Three missing words just cost $55m…


On Tuesday, Santos, one of Australia’s largest national gas company, lost its appeal over a $55M bank guarantee issued by BNP Paribas, on behalf of Fluor Corporation, and it all turned on three words that were contractually required but were missing from the letter of demand “authorised signatory of”.

In a decision that will be talked about in board meetings across the country, the decision of the Queensland Court of Appeal in Santos Limited v BNP Paribas [2019] QCA 11 is a $55M reminder to companies, legal practitioners and general counsel of the importance of ensuring strict compliance with performance security in the form of a bank guarantee. 

While this decision restricted its analysis to performance security, for which the rules are much more stringent, the lessons to be learnt from this judgement have a broader reach. This decision should serve as a cautionary reminder that care should always be given to ensure strict contractual compliance. Close enough is not good enough, and a failure to ensure strict contractual compliance may come at a big cost.

Facts of the case

Santos delivered a letter of demand to BNP Paribas in December 2015 claiming payment under the bank guarantee of $55M.  The letter of demand was delivered by Santos with a copy of the performance security, but it had not been placed on Santos letterhead nor did the author specifically purport to have the authority to make the demand. 

The pro forma letter of demand should have been signed off as follows:

Yours faithfully


Authorised Signatory of Santos Limited


But instead, the letter was signed off as follows:

Yours sincerely,

Santos Limited – GLNG Upstream Project

Rob Simpson

General Manager Development

BNP Paribas refused to meet the demand on the basis that the letter was defective because Mr Simpson did not follow the black letter of the contract and did not explicitly state that he was authorised to make the demand on Santos’ behalf.

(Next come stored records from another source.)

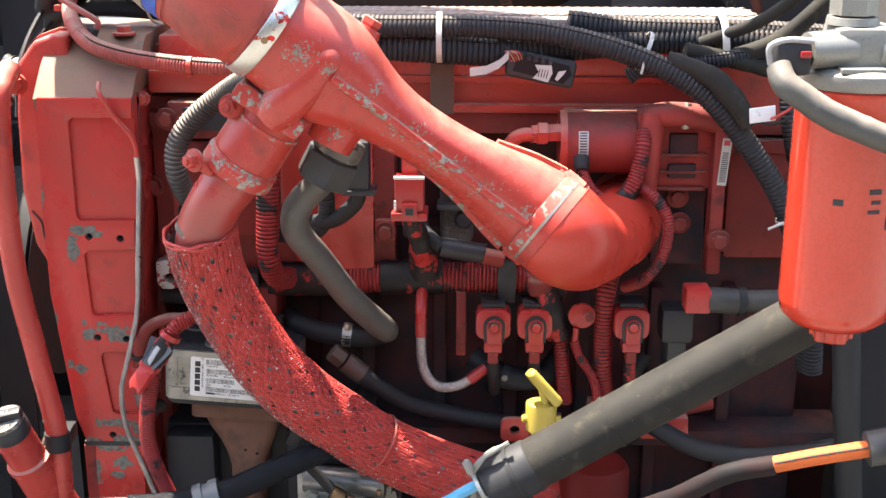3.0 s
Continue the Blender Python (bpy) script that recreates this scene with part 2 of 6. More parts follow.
M["rubber"] = material("black_rubber", (0.018, 0.0185, 0.0205), 0.6, sheen=0.25, second=(0.029, 0.028, 0.027), scale=20, bump=0.12)
M["grey_rubber"] = material("grey_dusty_rubber", (0.068, 0.066, 0.059), 0.5, sun_dust=((0.36, 0.27, 0.20), 0.5), sheen=0.35, second=(0.098, 0.093, 0.080), scale=24, bump=0.25, dirt=(0.12, 0.115, 0.10), dirt_at=0.58, dirt_scale=55, soft=0.08)
M["grey_hex"] = material("grey_nylon", (0.034, 0.034, 0.032), 0.55, sheen=0.35, second=(0.068, 0.064, 0.057), scale=40, bump=0.2, dirt=(0.2, 0.18, 0.16), dirt_at=0.68)
M["grey_clamp"] = material("grey_nylon_clamp", (0.085, 0.092, 0.095), 0.5, second=(0.115, 0.12, 0.12), scale=30, bump=0.08)
M["collar"] = material("weathered_collar", (0.115, 0.110, 0.095), 0.5, 0.2, second=(0.075, 0.072, 0.062), scale=60, bump=0.3, chip=(0.30, 0.285, 0.24), chip_at=0.57, chip_scale=120)
M["steel"] = material("worn_steel", (0.52, 0.50, 0.46), 0.34, 0.85, second=(0.42, 0.38, 0.33), scale=60, bump=0.1, dirt=(0.22, 0.17, 0.12), dirt_at=0.66)
M["clamp"] = material("chipped_clamp_steel", (0.62, 0.60, 0.54), 0.30, 0.75, second=(0.55, 0.52, 0.45), scale=50, bump=0.08, chip=(0.50, 0.035, 0.03), chip_at=0.60, chip_scale=42)
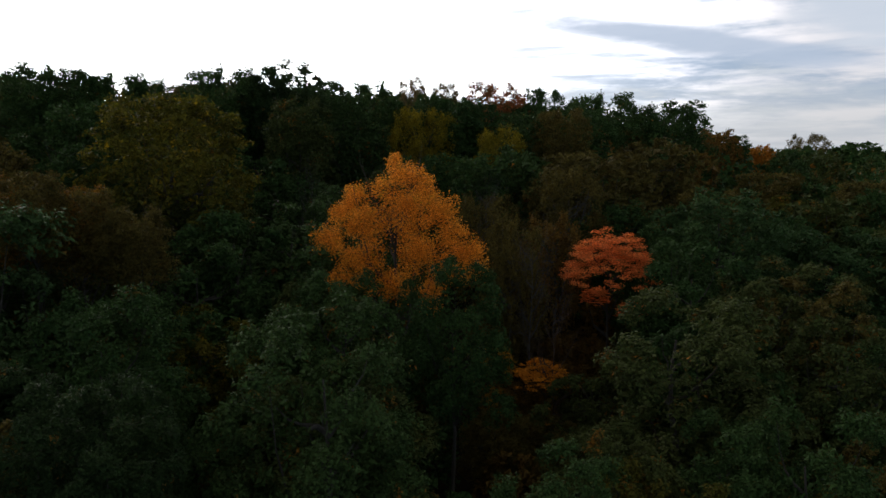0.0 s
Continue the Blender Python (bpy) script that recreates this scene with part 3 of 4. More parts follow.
LABELS = {
    "green": "dark green broadleaf tree in full leaf on the slope", "greygreen": "grey-green oak with glossy leaves on the slope",
    "mixed": "green oak with a few leaves turning ochre", "deep": "dark green oak in full leaf, partly darkened to stand for shade", "fresh": "broad green oak with slightly lighter leaves on the slope", "dark": "low dark green tree at the sandy edge of the wood",
    "olive": "large olive-green tree turning yellow among green oaks", "yellow": "slender olive-yellow tree below the ridge",
    "gold": "golden-yellow autumn tree with a dark forked trunk", "amber": "amber-yellow autumn tree with layered boughs",
    "ochre": "small ochre-yellow tree low on the slope", "ochregreen": "green tree turning ochre at the foot of the slope",
    "coral": "coral-red autumn tree with flat layered boughs", "flame": "maple with an orange-red top and green-gold skirts beside the grass",
    "ember": "slim ember-red autumn tree among dark green trees", "russet": "small russet-red tree among dark green trees", "red": "thin red-leaved tree on the skyline",
    "orange": "orange-leaved tree on the far ridge", "rust": "rust-brown tree on the ridge", "brown": "dull brown-green tree in autumn leaf",
    "autumn": "bronze-brown autumn tree on the slope", "tan": "tall thinning tree with tan leaves on the skyline",
    "pale": "half-bare tree with pale thin leaves on the skyline", "grey": "leafless grey tree with fine twigs",
    "rustbare": "leafless tree with reddish-brown twigs", "bone": "dead bleached tree with broken limbs",
}
PLACED = []
TREE_RNG = random.Random(7)


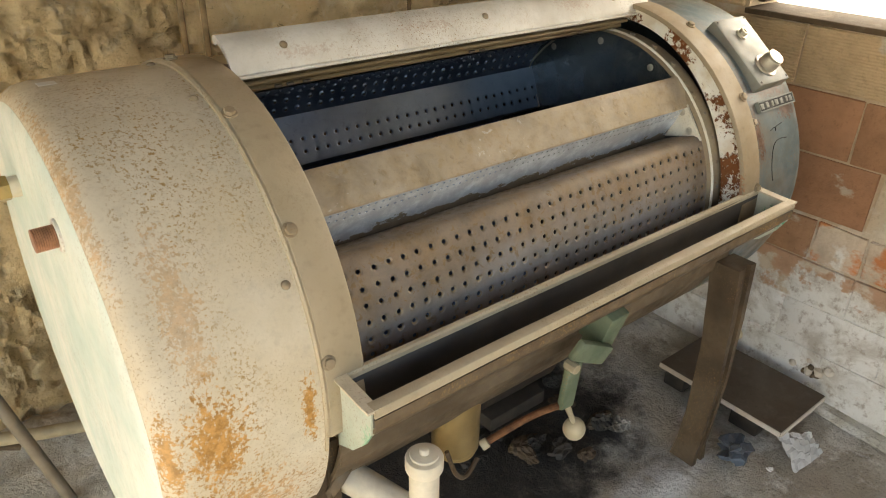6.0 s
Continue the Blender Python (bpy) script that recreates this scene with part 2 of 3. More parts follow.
def brick_mat(name, a, b, ribs=False, cement=0.5):
    """Fired clay, smeared with cement; the old whitewash reaches up to a ragged line over bricks and joints alike."""
    k = Mat(name, 0.88, spec=0.2)
    c = k.mix(k.random(), a, b)
    c = k.mix(k.ramp(k.noise(14, 6, 0.65), 0.35, 0.75, 0, 0.5), c, tuple(v * 0.6 for v in a))
    c = k.mix(k.ramp(k.noise(60, 5, 0.7), 0.52, 0.7, 0, 0.4), c, tuple(v * 0.5 for v in a))
    smear = k.ramp(k.noise(3.6, 8, 0.62, warp=0.1, vec=k.pos(1, 1, 1.5)), 0.6 - 0.16 * cement, 0.64 - 0.12 * cement, 0, 0.9)
    c = k.mix(smear, c, k.mix(k.ramp(k.noise(16, 6, 0.68), 0.35, 0.7), (0.62, 0.53, 0.42), (0.44, 0.37, 0.29)))
    z = k.t.nodes.new("ShaderNodeSeparateXYZ")
    k.t.links.new(k.geo.outputs["Position"], z.inputs[0])
    edge = k.math("ADD", k.ramp(z.outputs["Z"], 0.24, 0.64, 1.0, 0.0), k.ramp(k.noise(4.5, 8, 0.62), 0.3, 0.7, -0.45, 0.45))
    wash = k.math("MULTIPLY", k.ramp(edge, 0.42, 0.58), k.ramp(k.noise(9, 7, 0.7), 0.28, 0.42, 0.55, 1.0))
    white = k.mix(k.ramp(k.noise(6, 7, 0.68, warp=0.5), 0.42, 0.64), (0.74, 0.72, 0.69), (0.5, 0.46, 0.41))
    white = k.mix(k.ramp(k.noise(28, 6, 0.72), 0.5, 0.68, 0, 0.8), white, (0.36, 0.3, 0.25))
    c = k.mix(wash, c, white)
    k.colour(c)
    b1 = k.bump(k.noise(90, 5, 0.65), 0.0022)
    b1 = k.bump(k.noise(14, 6, 0.65), 0.007, b1)
    if ribs:
        n = k.t.nodes.new("ShaderNodeTexWave")
        n.bands_direction = "Z"
        n.inputs["Scale"].default_value = 34
        n.inputs["Distortion"].default_value = 0.0
        k.t.links.new(k.pos(), n.inputs["Vector"])
        k.bump(n.outputs["Fac"], 0.0016, b1)
    return k.m


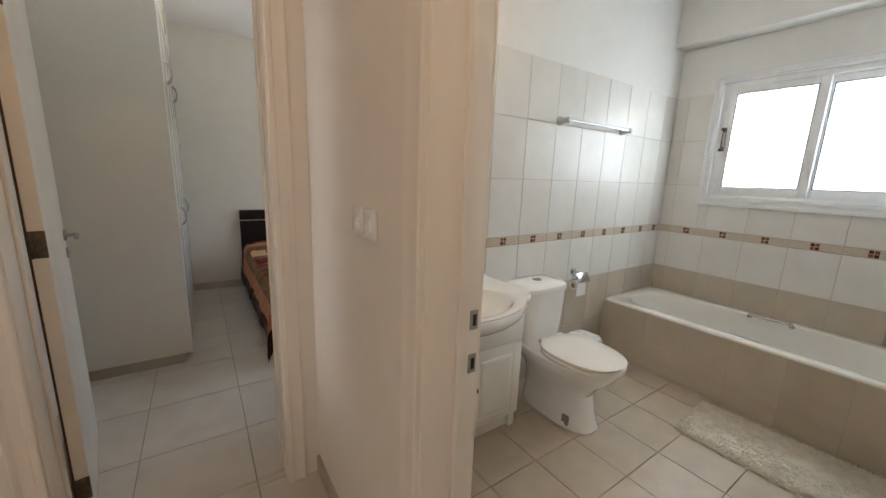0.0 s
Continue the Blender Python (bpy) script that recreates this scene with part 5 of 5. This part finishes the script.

Interestingly, there was ultimately no dispute as to whether or not Mr Simpson had the requisite authority, he did, but what BNP Paribas took issue with was the fact that he did not state this clearly and unambiguously in the letter. This, they alleged, made the letter defective and meant that they were not required to make payment in accordance with the demand.

The Court in the first instance agreed with BNP Paribas and ruled that the demand was defective.  Santos appealed the decision and lost.  On Tuesday, the Queensland Court of Appeal found in favour of BNP Paribas and held that the letter was defective and that it was not required to make payment of the amounts secured by the bank guarantee.


Three simple words left out of a letter of demand and this was ultimately a costly mistake. 

Performance security documents are not the only documents where a simple mistake can be a costly one.  A Creditors’ Statutory Demand is another document where simple mistakes such as an incorrect address or a misstatement of an amount owed, may be sufficient grounds to set aside a demand.

Decisions such as this will also act as a reminder to lawyers acting for the party who the demand is made of. By looking for these mistakes they may be able to slow or prevent the recovery process for their clients. This adds discomfort and costs to the party seeking to recover monies owed to it, and in the case of Santos resulted in a $55m, plus legal costs, hole in their financials.

It’s a timely reminder that the utmost care should be taken when enforcing demands under contract to ensure that demands comply with the strict requirements of the contract and that all demands follow the black letter of the contract.

Check the contract once, check it twice and make sure that the compliance is right.